Call for Secretary of State for Equalities and Levelling Up

A Women and Equalities Committee report criticises the Government’s approach to equalities during the pandemic and calls for the creation of a Secretary of State for Equalities and Levelling Up.

Getting more women into Parliament

 

The Government must create a new Cabinet level Secretary of State for Equalities and Levelling Up to ensure hard-won progress on equality issues doesn’t go into decline after the pandemic, according to a report from the House of Commons’ Women and Equalities Committee.

The report, Levelling Up and equality: a new framework for change, is based on an inquiry into the structures and mechanisms that support the Government Equalities Office [GEO] in fulfilling its responsibilities.

It comes after a YouGov poll showing that 93% of respondents could not name Liz Truss as the current Women and Equalities Minister; 59% of respondents had not heard of the GEO; only 2% had both heard of the GEO and knew a lot about its work; 76% had not heard of the Cabinet Office’s Equality Hub; only 1% had both heard of the Equality Hub and knew a lot about its work; and 67% had not heard anything about the Government’s work to address equalities issues during the pandemic.

The report says that hard-won progress on important equality issues could fall by the wayside after Covid as long as the additional role of Women and Equalities Minister is given to Secretaries of State with all-encompassing, non-complementary ‘day jobs’.

It states that a new full-time Cabinet post could drive the Levelling Up agenda and a new pan-equalities strategy, backed up by annual Action Plans with tangible objectives, focusing on issues faced by people with protected characteristics recognised in the Equality Act 2010.

The Committee calls for a refreshed approach to engaging with stakeholders and says the Government should invite the Equality and Human Rights Commission to lead a programme of stakeholder engagement with an aim of better understanding varied perspectives on the most difficult balanced rights debates.

It also expresses the Committee’s “deep disappointment” with the Government’s engagement with its scrutiny, including the failure of Government ministers to attend oral evidence sessions.

Other recommendations include calls for greater transparency on the staffing and funding of the existing ‘Equality Hub’, which consists of the Government Equalities Office, Race Disparity Unit, Disability Unit and, since April 2021, the Social Mobility Commission; for the Equality Hub to publish annual Action Plans which detail which specific and measurable steps it will take to meet strategic targets; and for equality issues to be included in the Covid-19 public inquiry and in planning for future crises.

Caroline Nokes, Chair of the Committee, said: Just this week, the Minister for Women and Equalities was unable to attend Women and Equalities questions in the chamber because of conflicting commitments as the new Foreign Secretary.

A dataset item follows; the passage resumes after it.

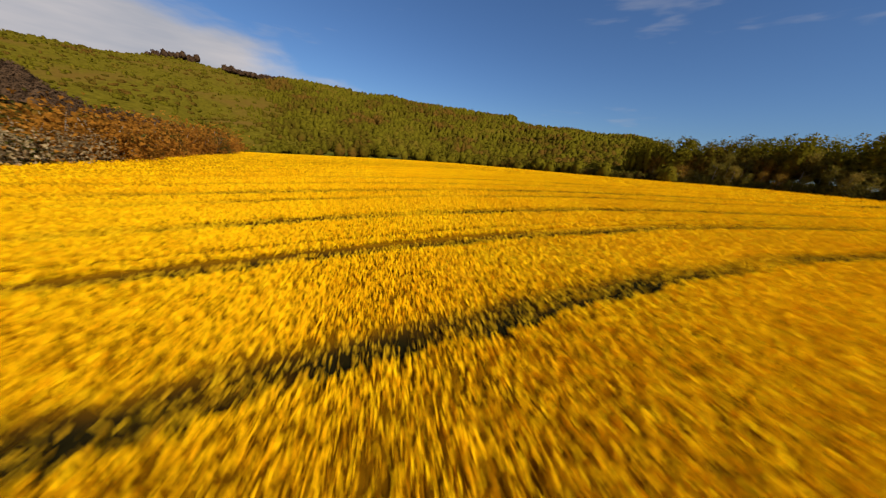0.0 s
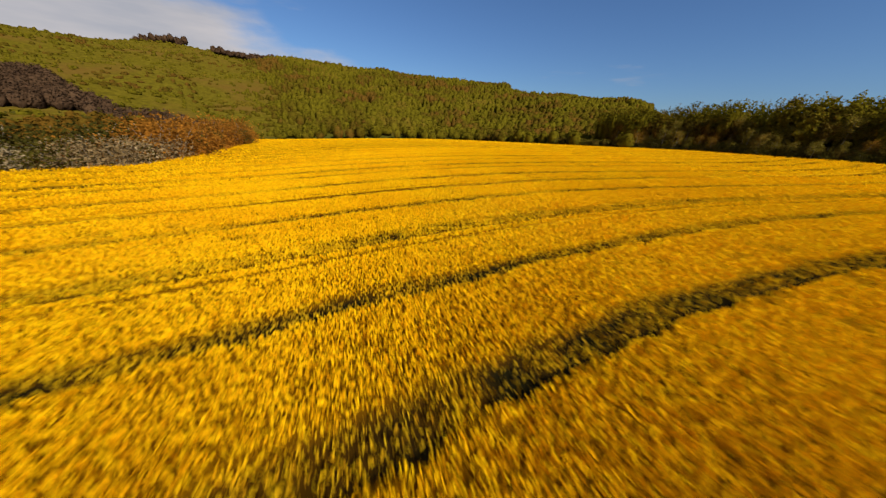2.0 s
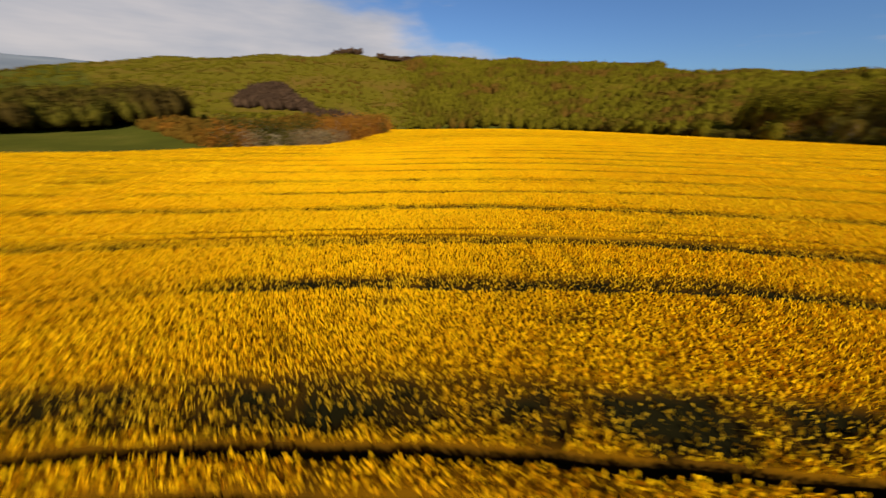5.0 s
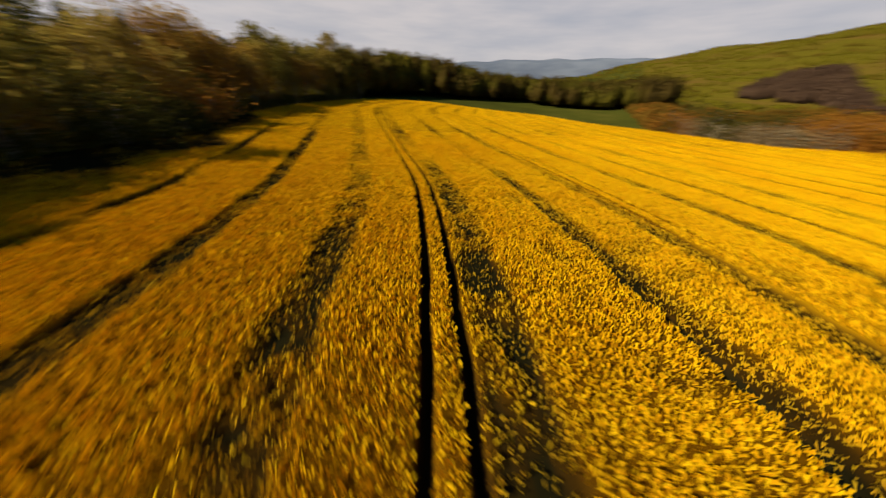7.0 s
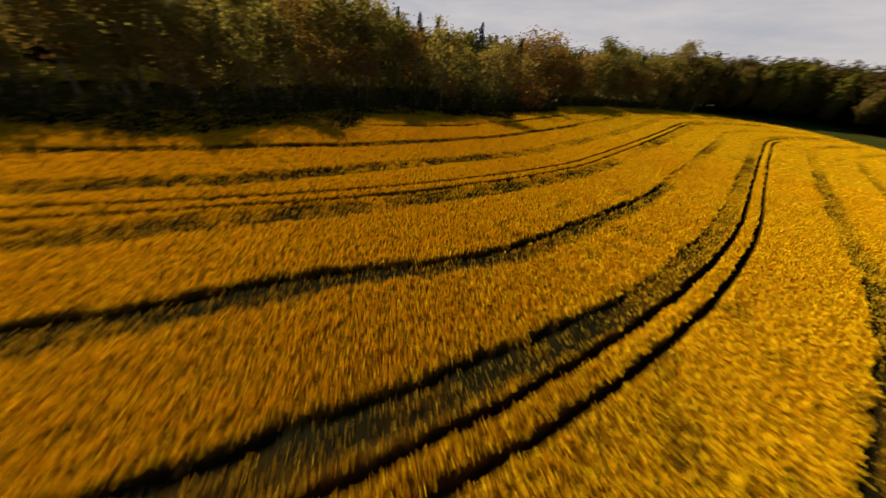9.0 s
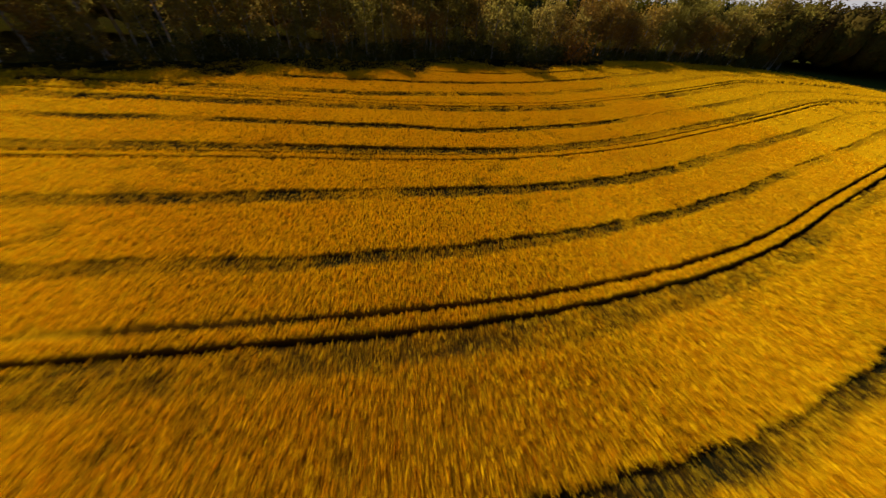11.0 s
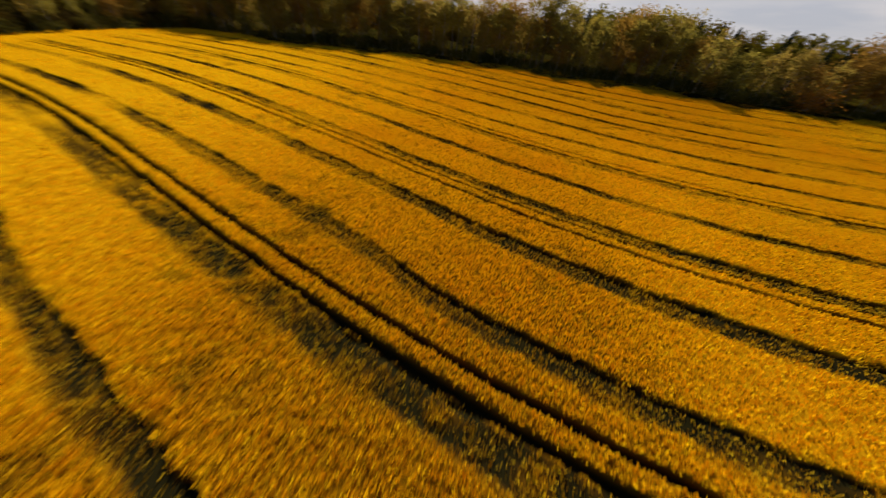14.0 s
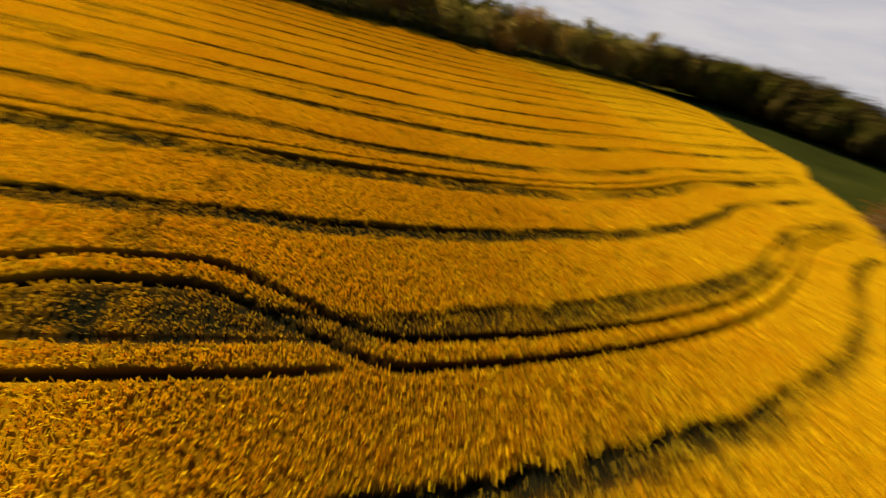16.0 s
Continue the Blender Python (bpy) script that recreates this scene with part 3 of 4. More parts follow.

It is obvious that the current set-up of Cabinet leaves no space or time to really address inequality in the UK. By effectively treating the role of Women and Equalities Minister as a side-hustle, the Government is demonstrating its lack of willingness to invest energy in creating change. It’s 2021, and high time that the role is given the heft and resource needed to address important, long-established equality issues.

“The Government’s ‘levelling up’ agenda must not be at the expense of tackling wider inequality, and the new role should address longstanding issues such as race and sexual orientation with the same importance it affords to geographical inequality. The Government must recognise the inequalities laid bare by the pandemic, and see this as a turning point to demonstrate its willingness to tackle them.”